The whole song “It’s Not Dark Yet” is so good and speaks so much to who I am. The one verse goes:                “I was born here and I’ll die here, against my will. I know it looks like I’m moving, but I’m standing still. Every nerve in my body is so naked and numb. I can’t even remember what it was I came here to get away from. I don’t even hear the murmur of a prayer. It’s not dark yet. But it’s getting there.”

I guess as I’m in the autumn of life, late October I’d say, that’s where I’m at. I’m in Sharon, at first against my will but now my will is lining up with God’s. I’ll probably die here. I’m ok with all of that. Heck, I got cemetery plots here.

This is where I’m to be. I like it here. Everything I need and want is here. My wife, my kids and their spouses and their kids, all here. I’m a blessed man. I don’t need a vacation. My life is a vacation. It was 12 degrees this morning and I walked in the Park. Crazy? Nah, enjoying home.

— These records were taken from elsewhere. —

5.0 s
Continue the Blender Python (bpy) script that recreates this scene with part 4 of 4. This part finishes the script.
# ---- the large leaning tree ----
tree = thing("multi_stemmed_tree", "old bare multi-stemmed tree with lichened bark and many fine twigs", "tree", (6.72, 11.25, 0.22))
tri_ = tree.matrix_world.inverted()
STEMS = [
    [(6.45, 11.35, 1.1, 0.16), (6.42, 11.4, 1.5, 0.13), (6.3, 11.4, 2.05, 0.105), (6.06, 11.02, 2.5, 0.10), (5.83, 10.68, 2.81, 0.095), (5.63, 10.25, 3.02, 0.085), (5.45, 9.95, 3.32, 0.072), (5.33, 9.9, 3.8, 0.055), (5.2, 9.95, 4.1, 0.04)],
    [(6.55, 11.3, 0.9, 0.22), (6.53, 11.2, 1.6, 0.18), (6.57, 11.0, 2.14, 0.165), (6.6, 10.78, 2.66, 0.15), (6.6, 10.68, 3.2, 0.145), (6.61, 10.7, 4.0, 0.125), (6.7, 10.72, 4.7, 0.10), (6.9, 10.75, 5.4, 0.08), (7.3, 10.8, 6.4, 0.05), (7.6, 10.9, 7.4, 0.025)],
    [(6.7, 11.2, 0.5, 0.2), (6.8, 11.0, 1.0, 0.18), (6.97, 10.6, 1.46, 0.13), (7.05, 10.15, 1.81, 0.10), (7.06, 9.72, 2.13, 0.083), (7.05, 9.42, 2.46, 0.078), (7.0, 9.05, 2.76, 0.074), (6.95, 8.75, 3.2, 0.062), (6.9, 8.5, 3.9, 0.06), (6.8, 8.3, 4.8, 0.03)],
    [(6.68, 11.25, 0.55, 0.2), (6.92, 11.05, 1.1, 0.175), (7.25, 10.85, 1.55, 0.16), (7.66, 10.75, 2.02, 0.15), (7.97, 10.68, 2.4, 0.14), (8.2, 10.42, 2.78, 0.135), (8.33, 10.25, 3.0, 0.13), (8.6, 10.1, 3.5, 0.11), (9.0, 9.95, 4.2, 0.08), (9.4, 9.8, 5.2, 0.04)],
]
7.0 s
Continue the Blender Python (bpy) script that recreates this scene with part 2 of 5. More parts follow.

My home isn’t gorgeous or in the greatest neighborhood. I’m not a “fixer upper” kind of fella, so things need done. I get to things eventually, although I’d rather pay someone to fix things because, hey, that’s why we work, don’t we? Ain’t got a whole lot of money (“but I’m so in love with you honey”)But I love where I live. I do. I’m home. People say you can’t go home. You can, but it’s not the same. It’s different only if you’ve changed.

I absolutely have only one regret. I wish I’d married Bonnie earlier in life instead of 30 so I’d be around for the grandkids longer, but who knows? God’s timing is perfect.

Winter is here. It doesn’t last long. I’ve embraced it. Life is very good, and I’m realistic about life and the outcome. It’s Not Dark Yet. But it’s getting there.